State police have questioned a man who made a threatening phone call to the office of a Minnesota lawmaker who proposed sweeping gun safety measures, but declined to press charges.
Thousands of angry emails have poured into the office of state Rep. Linda Slocum (D-Richfield) since she introduced the proposed restrictions, but one of those stood out, reported KMSP-TV.
“He threatened to kill me,” Slocum told the TV station. “(He said,) I have my gun, and I’m ready to come and get you -- and it was very threatening.”
Other messages compared her to Hitler, called her a whale or included lewd comments and profanity, but Slocum said she would seek charges if that man called again.
One of Slocum's aides received what he described as a threatening call while working late on Feb. 26, but state police investigated and decided not to press charges, reported the Pioneer Press.
“He said, ‘You better hide because I have my gun and I know where you are,’” said legislative assistant Adrian Benjamin, who reported the threat to capitol police -- which then passed on the report to the Minnesota State Patrol.
The man initially asked for Slocum, and said he was "calling about that damn gun bill" when he was told the lawmaker was out of the office.
Benjamin asked where the man lived, and the city he gave was outside Slocumb's district, and the aide offered to put him in touch with his own representative's office.
That apparently angered the man, who started swearing and complained no one would listen to his concerns -- and Benjamin said the threat came soon after.
The aide hung up, and the man immediately called back, but Benjamin let it go to voice mail, where the man continued swearing before hanging up.
State police called the man, whose number was recorded by the answering machine, and he denied making a threat insisted his comments had been "taken out of context."
“Never once would I ever threaten anybody, never in my life would I ever threaten anybody with a firearm -- that’s what I told the officer,” the man told the Pioneer Press. “I never talked to anybody live. I only called once.”
Troopers said the aide could not prove the threat since he admitted the phone was not directly up to his ear, so they declined to charge the man.
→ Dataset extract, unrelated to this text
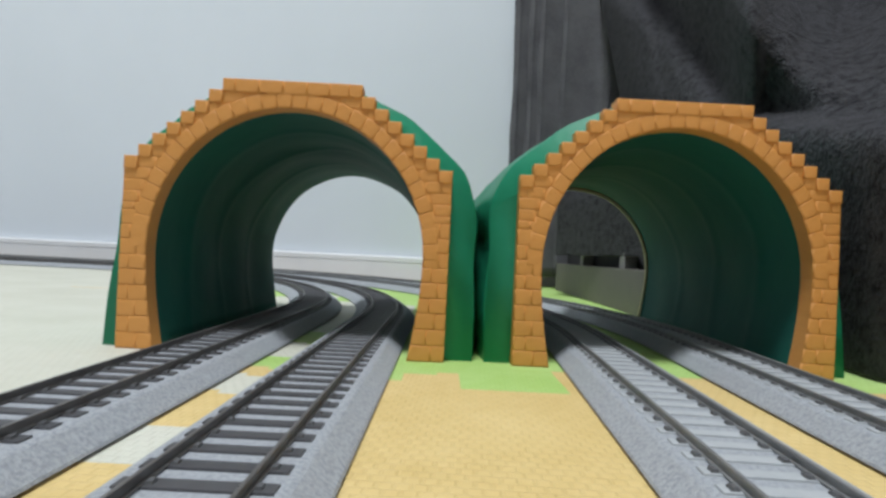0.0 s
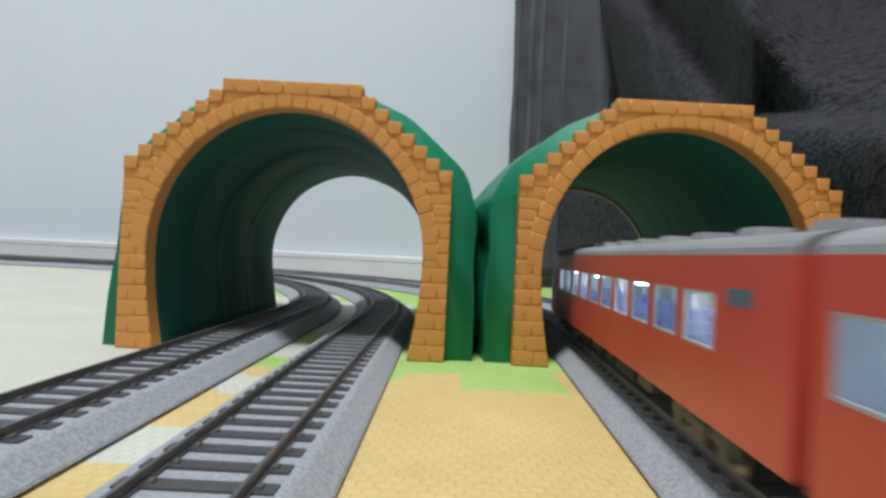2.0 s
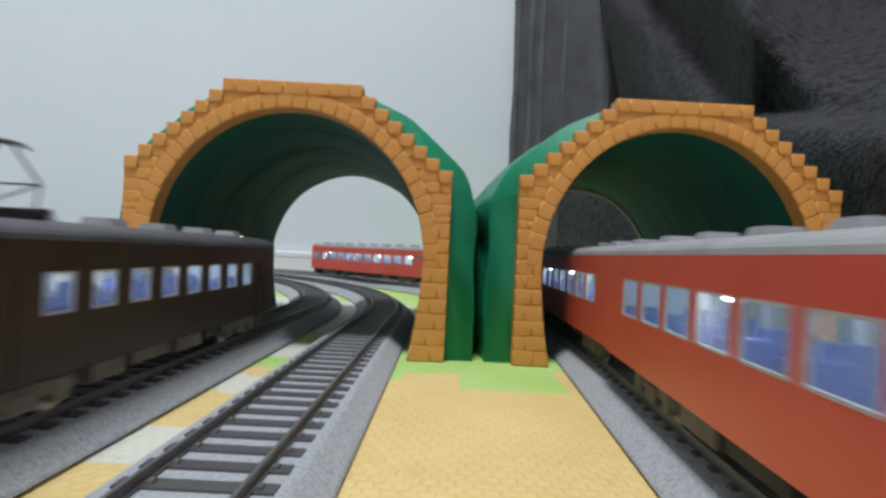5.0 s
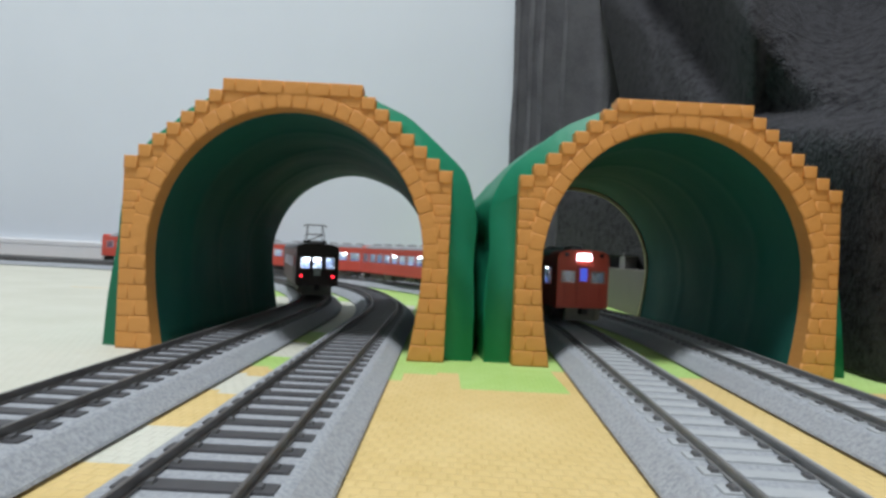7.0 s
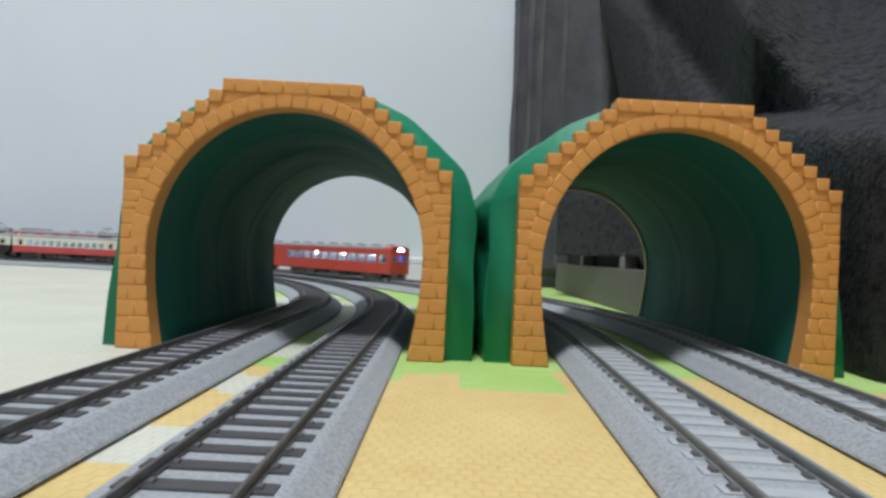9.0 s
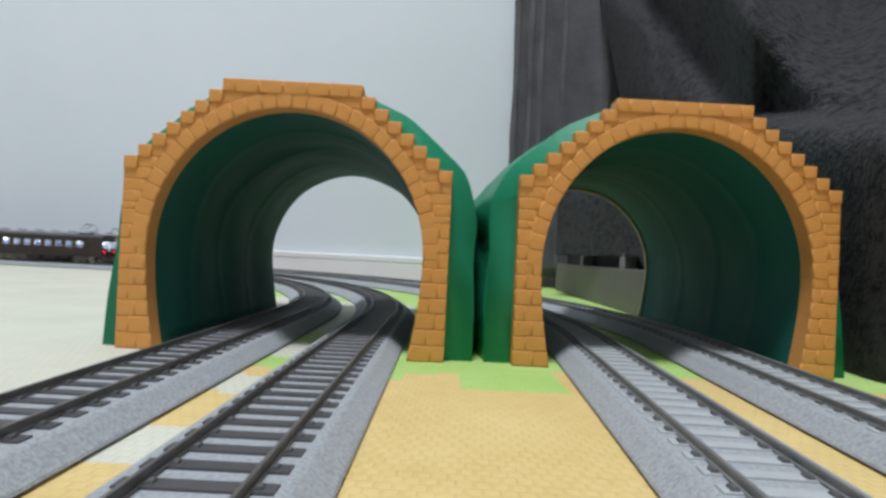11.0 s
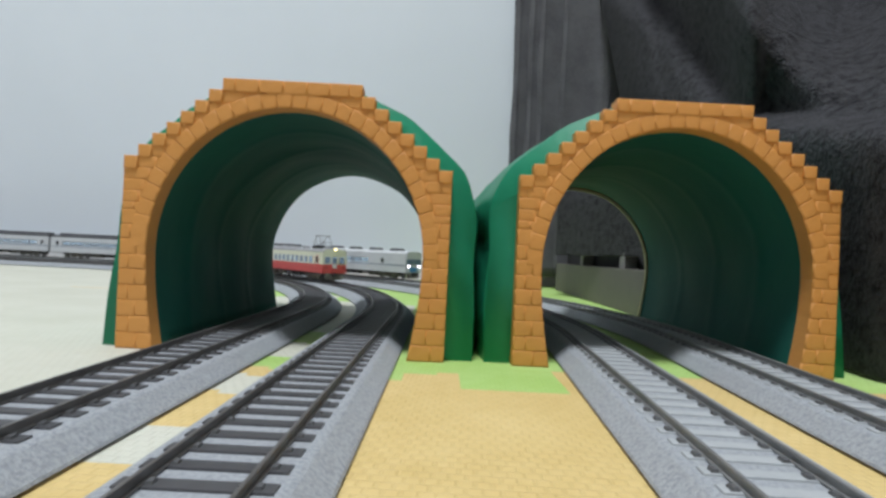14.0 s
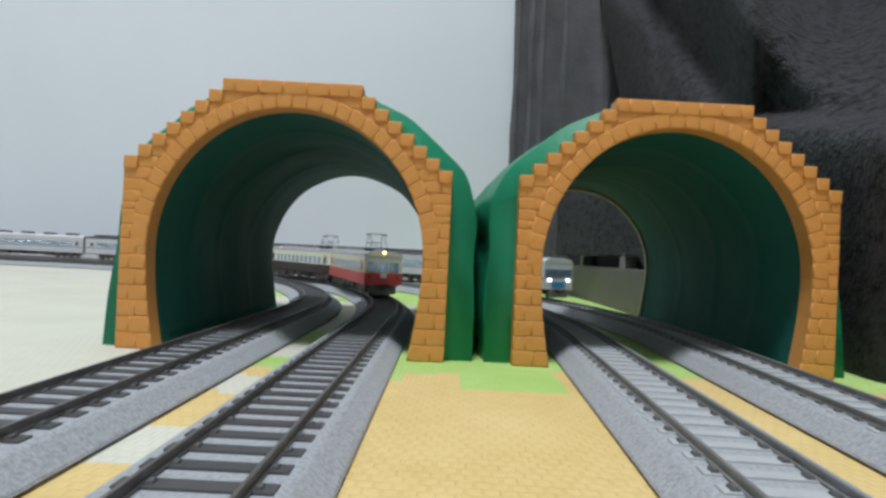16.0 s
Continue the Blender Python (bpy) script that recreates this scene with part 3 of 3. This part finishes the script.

“The voicemail was vulgar at best,” state troopers said in the incident report.
Benjamin disputes the man's account of their conversations, saying he's certain he spoke to him before the vulgar voice mail.
“I’m absolutely sure it was him because the same number came up on my phone, both times," Benjamin said. "The trooper said he would basically scare the man to let him know he can’t do this, and if he ever did this again, to let him know.”
Slocum's bill would expand the definition of assault weapons and ban those weapons, prohibit many private gun sales, outline felony charges for possession of bump stocks, silencers and high-capacity magazines, restrict ammunition sales to licensed dealers, and outlaw gun ownership for individuals who fail to pay court-ordered child support.